Moretti, que prefiere un registro cómico y musical para su filme, se despide con un embriagador desfile circense en el que comparecen tanto los actores que nos han acompañado en El sol del futuro como varios intérpretes de sus anteriores películas, además del propio actor-director italiano, que busca la complicidad de la audiencia con una mirada socarrona a cámara. Estamos ante una celebración colectiva —en la que, eso sí, todos los individuos tienen su peso gracias a un montaje generoso en planos medios y primeros planos— que opera a varios niveles. Hay una apelación a una ucronía política (¿qué hubiera ocurrido si el Partido Comunista Italiano hubiese roto con la Unión Soviética tras la masacre perpetrada en Hungría en 1956?), pero también una toma de partido moral en clave fílmica: Moretti todavía cree que un gesto cinematográfico puede cambiar nuestras vidas, incluso nuestra historia.
Esta idea emerge en otros momentos de El sol del futuro, como el rodaje de una película ajena en la que el protagonista cuestiona filosóficamente que la última secuencia de la misma sea una ejecución violenta filmada de forma tópica.

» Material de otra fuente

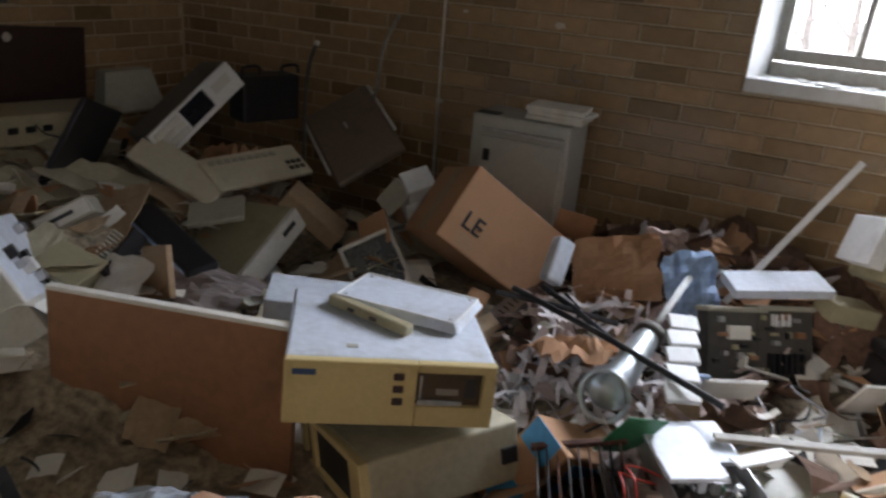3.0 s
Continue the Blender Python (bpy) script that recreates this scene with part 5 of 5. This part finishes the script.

O también cuando el personaje de Moretti, en plena crisis matrimonial, se interroga sobre cuál debe ser el final del filme de época que está rodando: ¿un suicidio o una rebelión amorosa-política? Igualmente, las canciones italianas que se escuchan cada vez con mayor frecuencia a medida que avanzan las distintas tramas (y capas) de la autoficción —con baile-homenaje a Franco Battiato incluido— no son solamente refugios sentimentales de los personajes, sino que acaban teniendo un peso ético y estético en el discurso que el filme nos plantea. No en vano, la elección de un tono distendido y desdramatizado, que renuncia a lo grave y lo solemne, nos invita a recuperar un pensamiento utópico con el que seguir viviendo pese a todo, por mucho que ni el cine ni la política sigan los senderos deseados por Moretti.
Erice también sitúa varios momentos musicales en Cerrar los ojos, que afloran una emoción soterrada en unos personajes que no siempre logran comunicarse. ¿Qué decir de esa triste melodía tocada al piano por su compositora, que en su juventud fue amante del protagonista y de su mejor amigo? ¿O de ese instante en que esos dos mismos camaradas, el cineasta y el actor desmemoriado, cantan conjuntamente un tango que todavía recuerdan? Incluso en el contexto de una noche feliz en la costa granadina, la película apela con añoranza al pasado, a un imaginario cinematográfico antes compartido, cuando varios vecinos entonan, guitarra en mano, My Rifle, My Pony and Me, la célebre canción de Río Bravo (Rio Bravo, Howard Hawks, 1959). De algún modo, esa escena catártica digna de un wéstern nos recuerda que la cinefilia no entiende de fronteras y que, en nuestra forma de ver el cine y la vida, Eastwood, Moretti y Erice son viejos sabios de la misma familia.